Perhaps it was unfortunate that I was re-reading Salman Rushdie's first published novel Midnight's Children at the time that this book arrived.

The Death of Vishnu is also a first novel, but the difference between the two books is immense. Rushdie's was uniquely innovative at the time it was first published, twenty years ago. It is still vibrant, funny, experimental, political, and full of the life and sound of India. The Death of Vishnu is well written but its structure is ordinary and its drama pure Bollywood. It will be a popular success with those who are now addicted to "Indian" novels. And it will probably make a popular film, if the problem of a dying central character can be overcome.

We meet Vishnu, the odd-job man in a Mumbai apartment block, on the opening page. He is lying on a landing in the stairwell (this landing is his home) and has "not only thrown up, but also soiled himself". For the rest of the book he remains there; cleaned up—eventually; dead—eventually. Meanwhile, the lives of various tenants in the block are exposed to the reader in instalments, connected by times when Vishnu's spirit recalls his childhood, recapitulates myths and stories his mother once told him, experiences transcendental moments of communion with various Hindu deities, and (most frequently) enjoys sensuous sexual encounters with his prostitute-love, Padmini, and with various incarnations of Hindu goddesses.

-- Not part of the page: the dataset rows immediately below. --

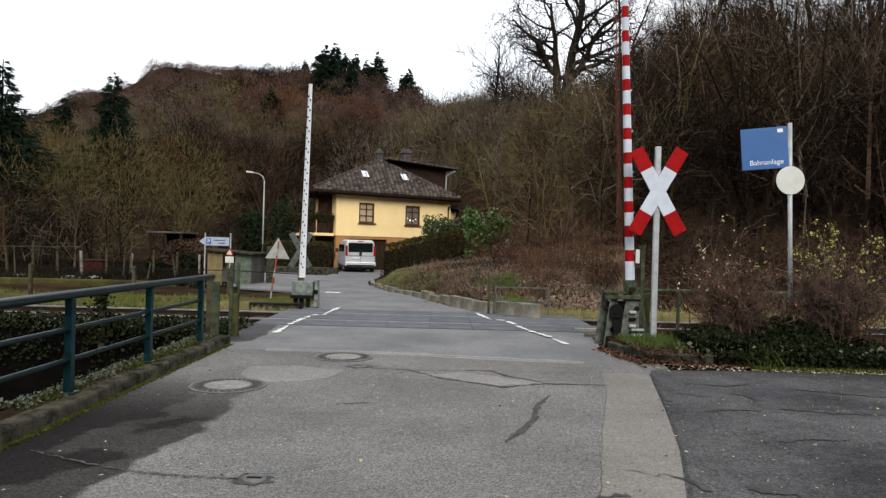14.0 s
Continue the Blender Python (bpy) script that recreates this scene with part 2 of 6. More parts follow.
def bank_x(y):
    """Line of the retaining wall beside the lane."""
    return np.interp(y, [17, 18, 19.5, 22, 25, 28, 31, 36, 47], [1.5, 1.0, 0.45, -0.35, -1.75, -2.65, -3.0, -2.95, -2.6])


def height(x, y):
    """Height of the natural ground, for arrays of x and y."""
    x, y = np.asarray(x, float), np.asarray(y, float)
    a = np.where(y > 1, x / np.maximum(y, 1), 0)
    e, r, s = np.interp(a, KEYS_A, KEYS_E), np.interp(a, KEYS_A, KEYS_R), np.interp(a, KEYS_A, KEYS_S)
    t = np.clip((y - s) / (r - s), 0, 1.25)
    z = np.where(t < 1, t, 1 - (t - 1) * 0.2) * (1.65 + e * r)
    z = z + np.where(y > s, 0.05 * (y - s) * np.sin(x * 0.11 + y * 0.07) * np.sin(y * 0.05), 0) * smooth(0, 30, y - s) * 0.6
    z = z - 0.10
    # bank above the retaining wall
    d = x - bank_x(y)
    rise = np.minimum(0.36 * smooth(0.1, 0.9, d) + 0.2 * np.maximum(d - 0.5, 0), 1.8) * smooth(6.5, 3.2, x)
    z = np.maximum(z, rise * smooth(18.0, 20.5, y) * smooth(43, 36, y) - 0.10)
    # ditch beside the bridge, and the bank that carries the track
    ditch = smooth(-3.75, -4.2, x) * smooth(13.0, 12.35, y) * 3.0
    z = z - ditch
    z = z + 0.05 * np.sin(x * 1.7 + 1.1) * np.sin(y * 1.3) * smooth(17.5, 20, y)
    return z


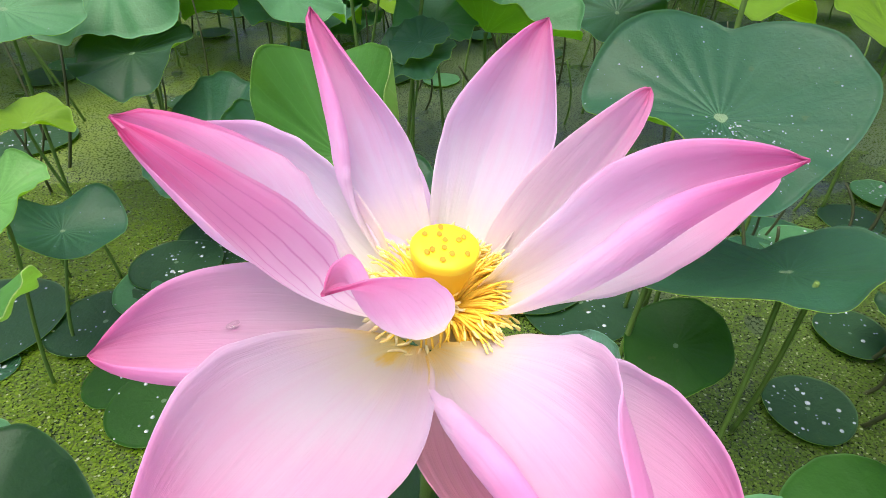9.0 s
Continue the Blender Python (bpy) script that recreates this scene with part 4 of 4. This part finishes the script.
leaf("teal", (-0.2123, 2.1788, 0.1797), 0.2108, n=(0.182, -0.0696), k=(0.0932, 0.0381), a2=(0.028, -0.0902), a3=(0.0045, -0.0549), a4=(0.0058, -0.0271), e1=(0.0066, 0.0046), e2=(-0.0156, -0.0038), e3=(0.0087, 0.0047))
leaf("teal", (-0.0263, 2.3831, 0.186), 0.0968, n=(-0.0488, -0.3565), k=(0.104, 0.055), a2=(0.0859, -0.0039), a3=(0.0043, -0.0609), a4=(-0.0325, -0.0084), e1=(-0.0018, 0.0048), e2=(-0.0069, 0.003), e3=(0.001, 0.0078))
leaf("teal", (-0.5687, 1.7273, 0.2895), 0.0963, n=(-0.0601, -0.375), k=(0.0999, 0.0495), a2=(-0.0006, 0.0394), a3=(0.0055, 0.0304), a4=(0.0094, 0.02), e1=(-0.0096, -0.0011), e2=(-0.0128, -0.0029), e3=(-0.0083, -0.0023))
leaf("pale", (-0.258, 0.5693, 0.0929), 0.0263, n=(0.4143, 0.2475), k=(0.4961, 0.0389), a2=(0.2303, -0.0416), a3=(-0.0504, -0.1178), a4=(-0.0313, 0.0362), e1=(-0.006, 0.0111), e2=(-0.0589, -0.0012), e3=(0.0018, 0.0262))
leaf("bright", (-0.037, 0.7369, 0.1034), 0.0456, n=(-0.1232, 0.3827), k=(0.2465, -0.063), a2=(-0.0555, -0.0648), a3=(0.0506, -0.0042), a4=(0.0318, 0.0218), e1=(0.0041, -0.0042), e2=(0.0012, -0.0021), e3=(0.0035, -0.0041))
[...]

Manil Suri is good at capturing the everyday tensions between neighbors who live in close proximity to each other in an ordinary Mumbai apartment block. The petty rivalries of the women; the various relationships between couples; the dreams and aspirations of their children; the suspicions, jealousies, revenges, plots and ploys—all no different in India to those of people everywhere—all are gradually revealed but with a very Indian flavour and a subtle humour.

The Mumbai setting may be a problem for a reader unfamiliar with India and Indian culture, but most of the time (not always) the meaning of words and actions can be understood from the context in which they appear. Class tension, religious tensions, social tensions specific to India are portrayed. Marriages are arranged and the horoscopes of prospective brides and grooms are consulted. Funeral practices are discussed. Religious tensions get out of hand. An elopement takes place. And there is cliff-hanging (well, actually balcony-hanging) drama. Young couples look to Bollywood as a model for their lives and loves, and meanwhile, one is never quite sure whether Vishnu is in the afterlife or still just getting there.

I must admit that I found the scene of religious bigotry and persecution of the Muslim family extremely unpleasant, and it bothered me that it was broken up by a passage of mythology in which Kalki, the final avatar of the Hindu god Vishnu, exhorts him to kill infidel barbarians, including barbarian children—and he does. Manil Suri could well point to other episodes in the book where Hindu fraud and Hindu hypocrisy are equally exposed and which could be seen as balancing the picture, but this is a dangerous topic—even in fiction—as Rushdie would certainly tell him. The fact remains that the position of that passage from Hindu mythology made me uncomfortably aware that of all the families in the book, the Muslim family came off worst in the end. This is not an accusation—merely an observation about the structure of these chapters and my response to that.

Overall, I felt that this first novel was entertaining, funny, and well written, but it was certainly not the "breathtaking debut" that the dust-jacket blurb announced.